Sunday, September 20, 2009

Student Radicals Mistaken in Assault on Capitalism

Students and young people from Pitt and around the country have been planning protests against the G-20 Summit and, later this week, they’ll have a chance to prove their radical credentials and rail against capitalism in a public space.
            
At permitted and unpermitted protests throughout the city, radical students will, as one proclamation endorsed by Pitt’s Students for Justice in Palestine put it, “take to the streets of Pittsburgh to disrupt the summit and the institutions of capital that profit from its domination.”
            
At a meeting in David Lawrence, Students for Radical Change and Liberation even brought a speaker from Pittsburgh’s own anarchist group, the Pittsburgh Organizing Group, to teach them about participating in mass actions and managing their “arrest-risk” during the G-20 protests, PittBriefly reported.
            
Whether online or on campus, radical student groups at Pitt have assaulted capitalism as our great oppressor and planned to bring it to its knees during the G-20 Summit.

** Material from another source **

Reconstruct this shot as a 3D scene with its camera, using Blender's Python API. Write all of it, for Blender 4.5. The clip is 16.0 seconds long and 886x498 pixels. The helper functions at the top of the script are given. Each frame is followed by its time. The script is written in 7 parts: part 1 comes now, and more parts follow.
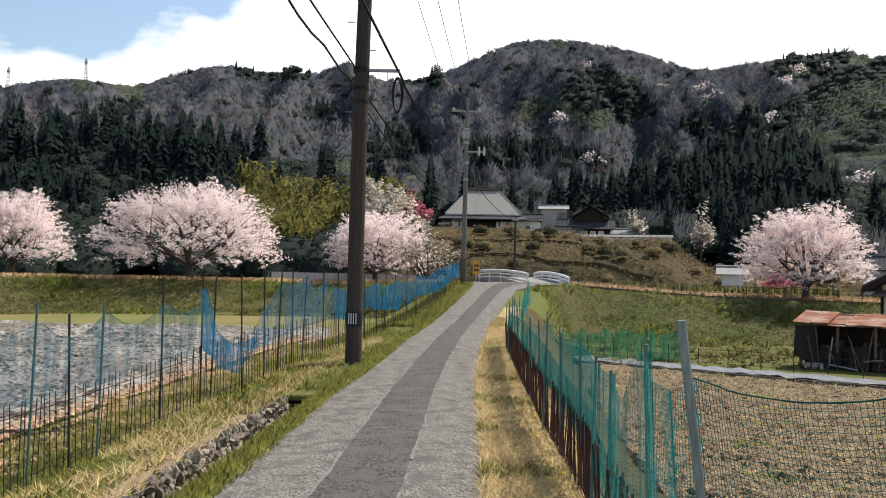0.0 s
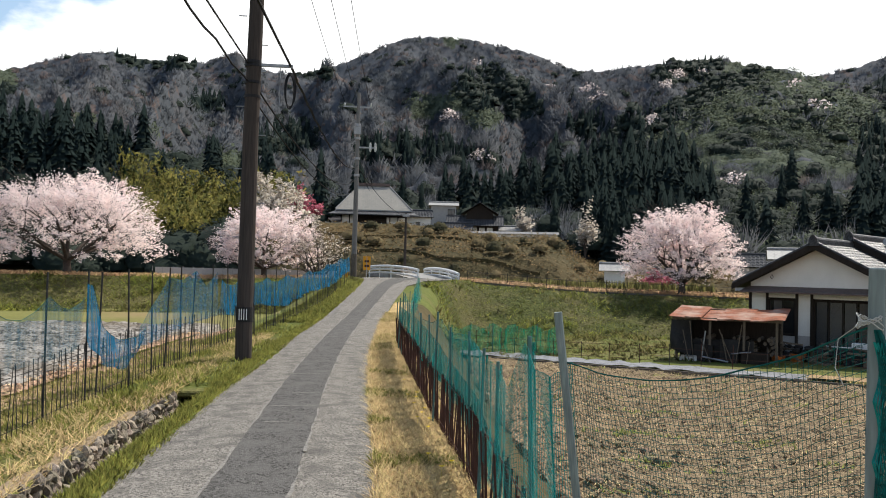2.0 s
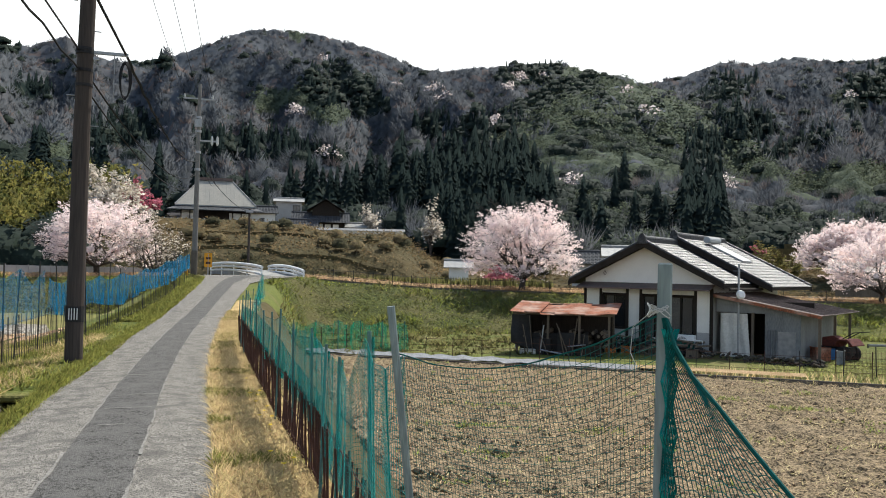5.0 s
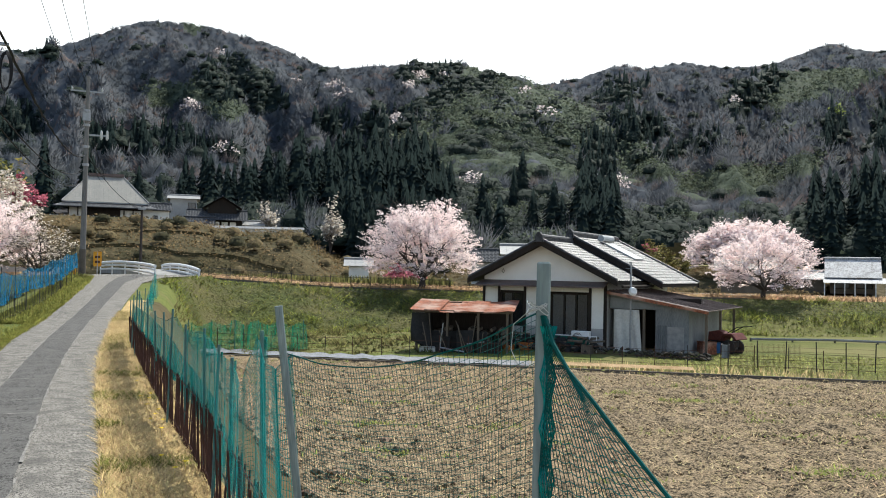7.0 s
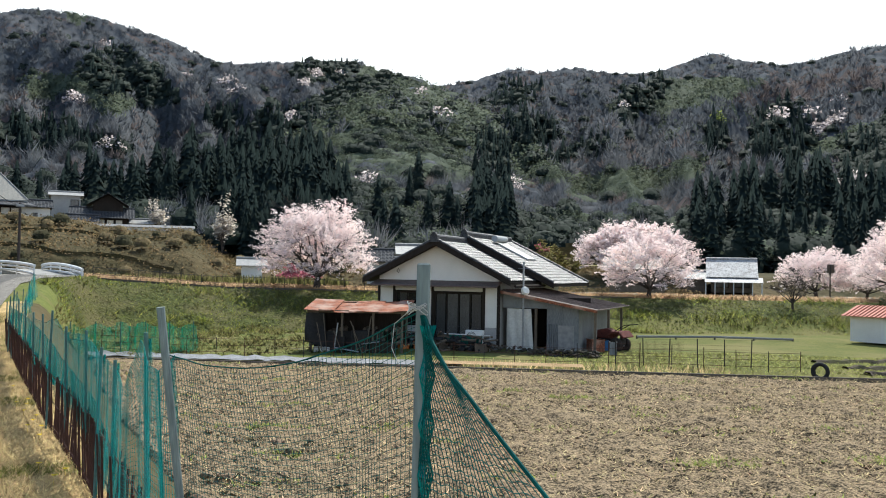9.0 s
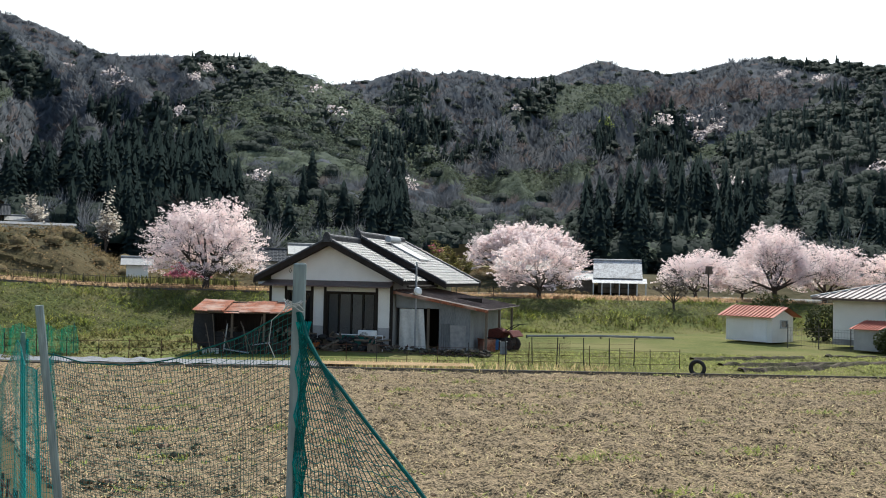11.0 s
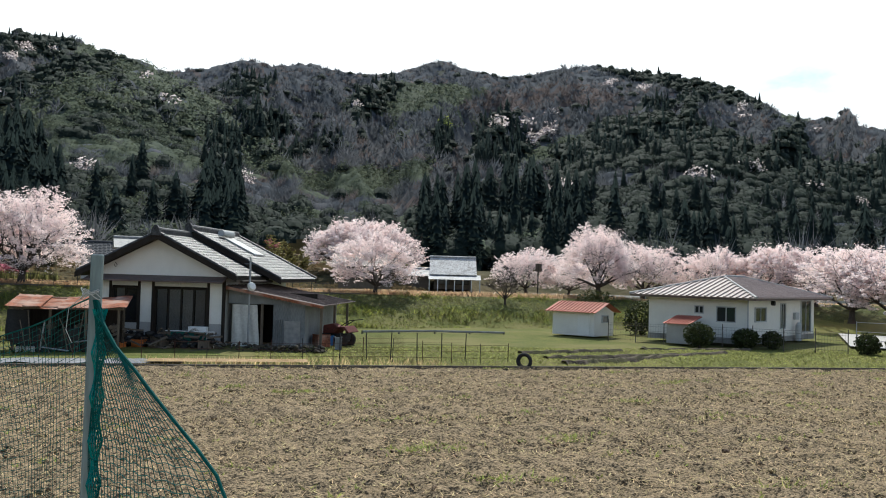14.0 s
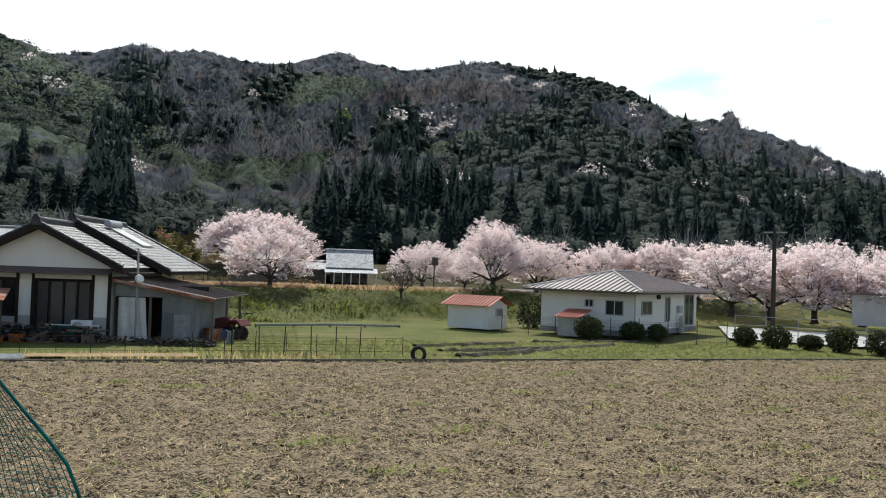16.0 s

But while students and other protesters will undoubtedly get lots of media and police attention during the G-20, the only thing they’re likely to disrupt is the lives of Pittsburghers.
            
The real assault on capitalism is being perpetrated by the heads of the G-20 themselves whose nations are less free market giants than bloated, planned economies. Remember, the list of G-20 states includes Communist China, the Oil State of Saudi Arabia and social-democratic Brazil whose current president, Lula da Silva, is the leader of something called the Workers’ Party.
            
If anything, the G-20 is an organization of major planned economies seeking to turn the world market into a safer, planned market devoid of the sort of risks and rewards inherent in capitalist economies.
            
In fact, the most capitalist nation on that list may well be the United States but President Obama, by proposing caps on wages at financial institutions and an expansion of federally funded health care benefits, is steadily moving our country toward a more statist economy.
            
But protesters would rather identify lack of health care, lack of jobs and global warfare as products of a global capitalist cabal than the result of their own inability to pay for health care, get a job or elect anti-war candidates to office.
            
Of course, the problem with scapegoating is that it’s an easily debunked charade perpetrated by those unable (or unwilling) to engage in serious debate about the facts.
            
The fact is that capitalism lifted this world out of the feudalism and perpetual warfare of the Middle Ages.
            
Capitalism popularized and funded the inventions that improved every American’s life from the steam engine to the telephone.
            
Capitalism made it possible for people to devote four years of their lives to studying Marx at a university.
            
Whether protesters like it or not, capitalism has done more to lift humanity out of bondage and poverty than any tent city in the history of man. Protest China’s human rights policies, Saudi Arabia’s treatment of women or the United States’ continued discrimination against the LGBT community but don’t build up a false enemy in capitalism as an excuse to disrupt businesses and communities in Pittsburgh.